On n’y retourna pas l’année suivante, soit que Mme de Maintenon, dégoûtée, ne voulût plus se donner la peine nécessaire, soit que la duchesse de Bourgogne trouvât la comédie tirée de l’Écriture Sainte un plaisir trop sérieux. Elle en avait d’autres à sa portée, plus faciles, mais plus dangereux, auxquels elle devait de plus en plus se livrer sans partage, et, comme actrice, elle en resta sur son échec dans le rôle de Josabeth.

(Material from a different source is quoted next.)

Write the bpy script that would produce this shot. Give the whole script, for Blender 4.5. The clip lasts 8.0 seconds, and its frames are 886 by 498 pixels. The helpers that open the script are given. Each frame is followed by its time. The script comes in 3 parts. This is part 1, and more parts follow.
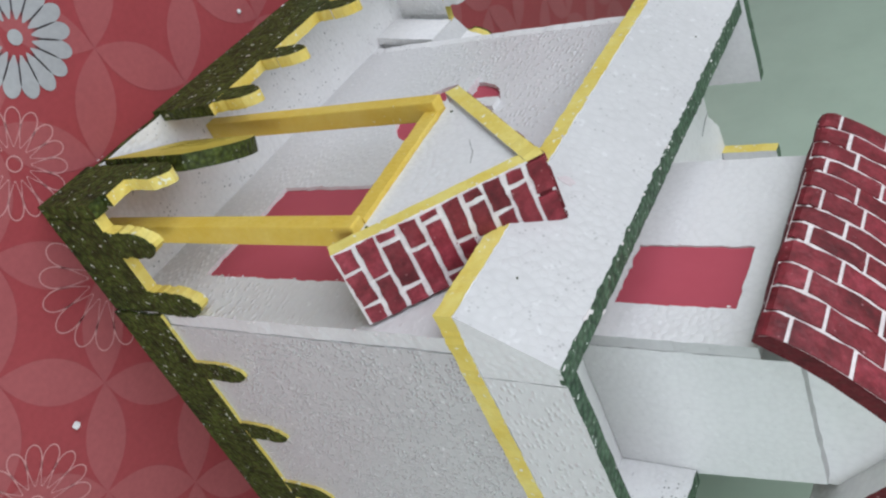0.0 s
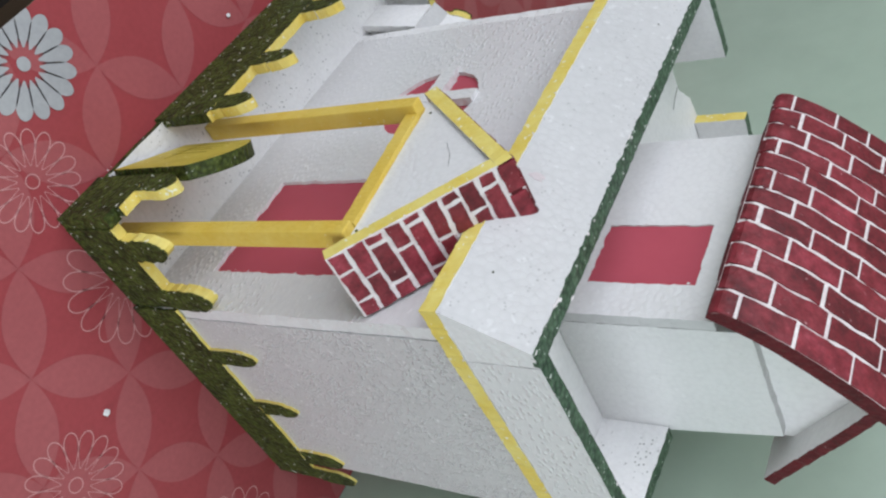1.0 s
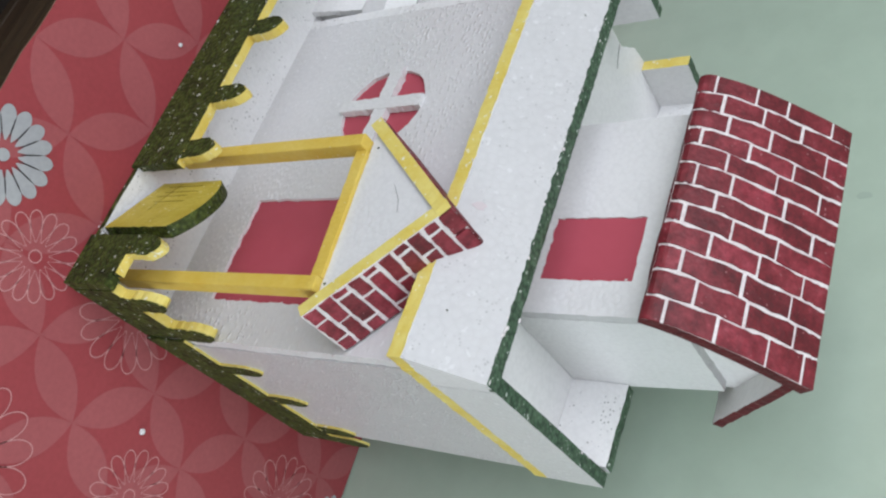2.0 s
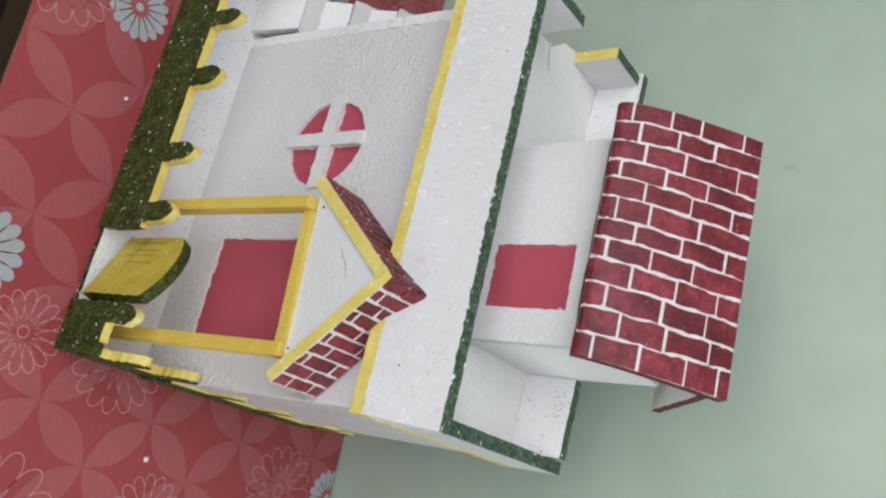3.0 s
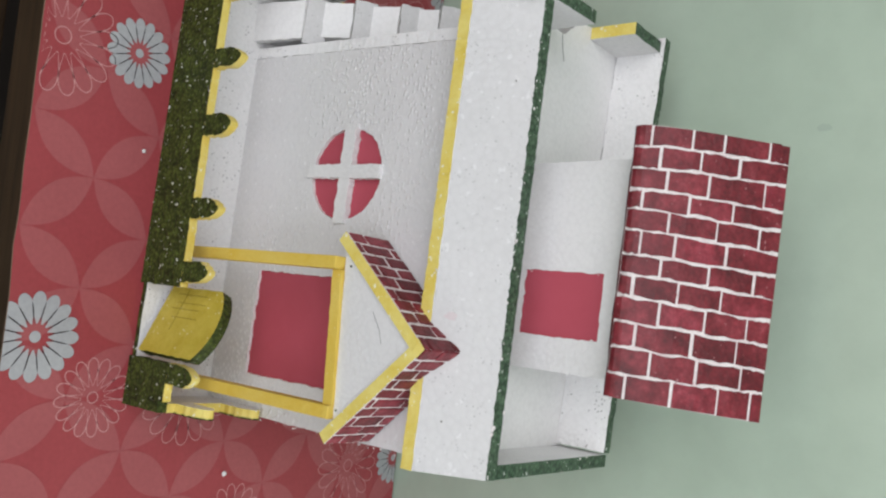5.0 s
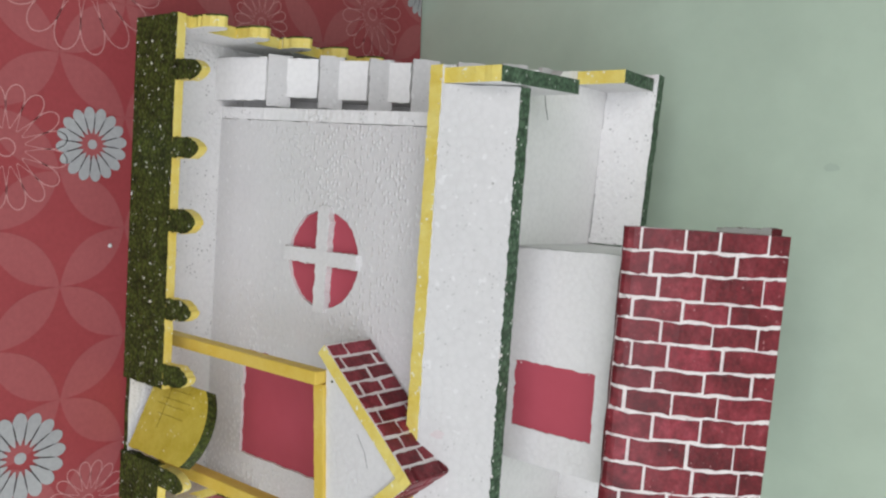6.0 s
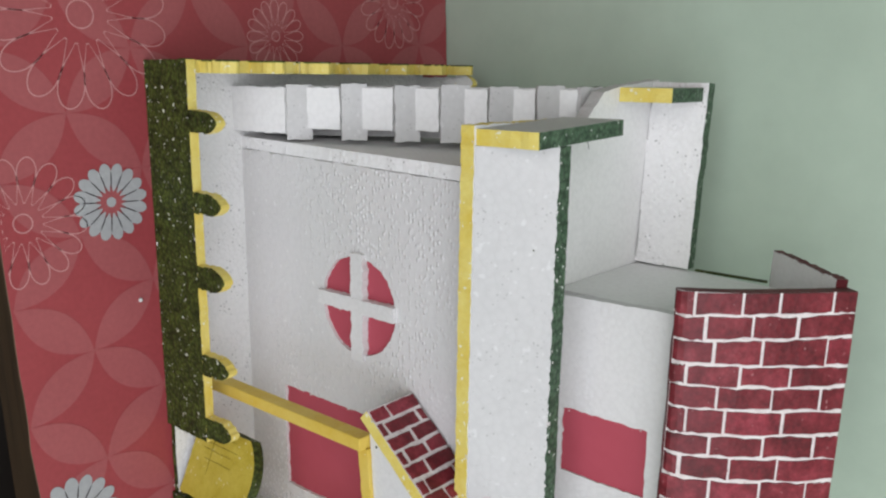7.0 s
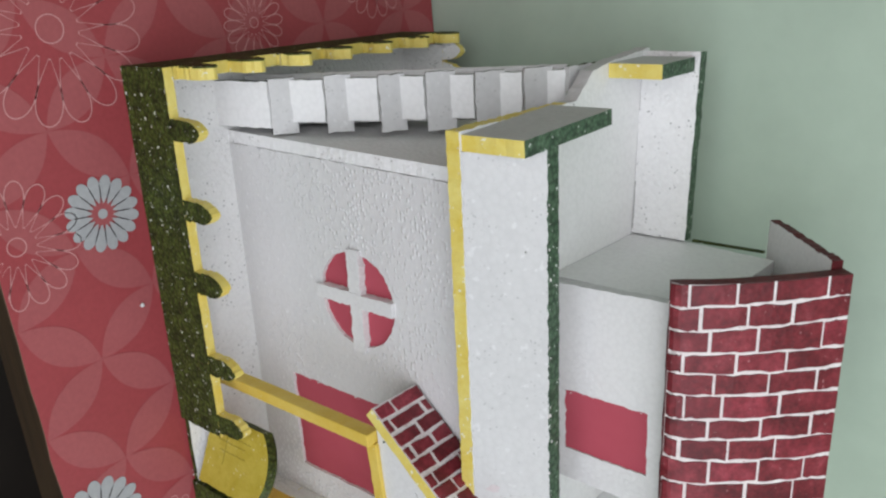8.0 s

Avec le temps, s’il faut en croire Madame, certains scrupules seraient même venus à Louis XIV, à propos de ces trop fréquentes comédies. « Le malheur pour les pauvres comédiens, écrivait-elle, c’est que le Roi ne veut plus voir de comédies. Tant qu’il y allait, ce n’était pas un péché. C’en était un si peu que tous les évêques y allaient journellement. Ils y avaient une banquette pour eux, et elle était toujours bien garnie. M. de Meaux y était toujours. Depuis que le Roi n’y va plus c’est devenu un péché[1]. » Péché ou non, le théâtre ne fut plus dressé dans le cabinet de Mme de Maintenon, et la duchesse de Bourgogne dut se contenter des représentations de Fontainebleau et de Clagny.


III

Dans une lettre postérieure de quelques jours à celle que nous venons de citer, Mme de Maintenon écrivait à la princesse de Soubise (décembre 1701) : « Mme la duchesse de Bourgogne alla hier à Meudon ; elle n’y vit personne, et on lui fit jouer gros jeu, qui est sa passion dominante. On est très embarrassé avec tous ces gens-là[2]. » Ces gens-là, c’était Monseigneur, qui, installé à Meudon avec Mlle Chouin, et recevant à cause de cela fort peu de monde,

  1. Correspondance de Madame. Trad. Jæglé, t. I, p. 277.
  2. Mme de Maintenon d’après sa correspondance authentique, par M. A. Geffroy, t. II, p. 2.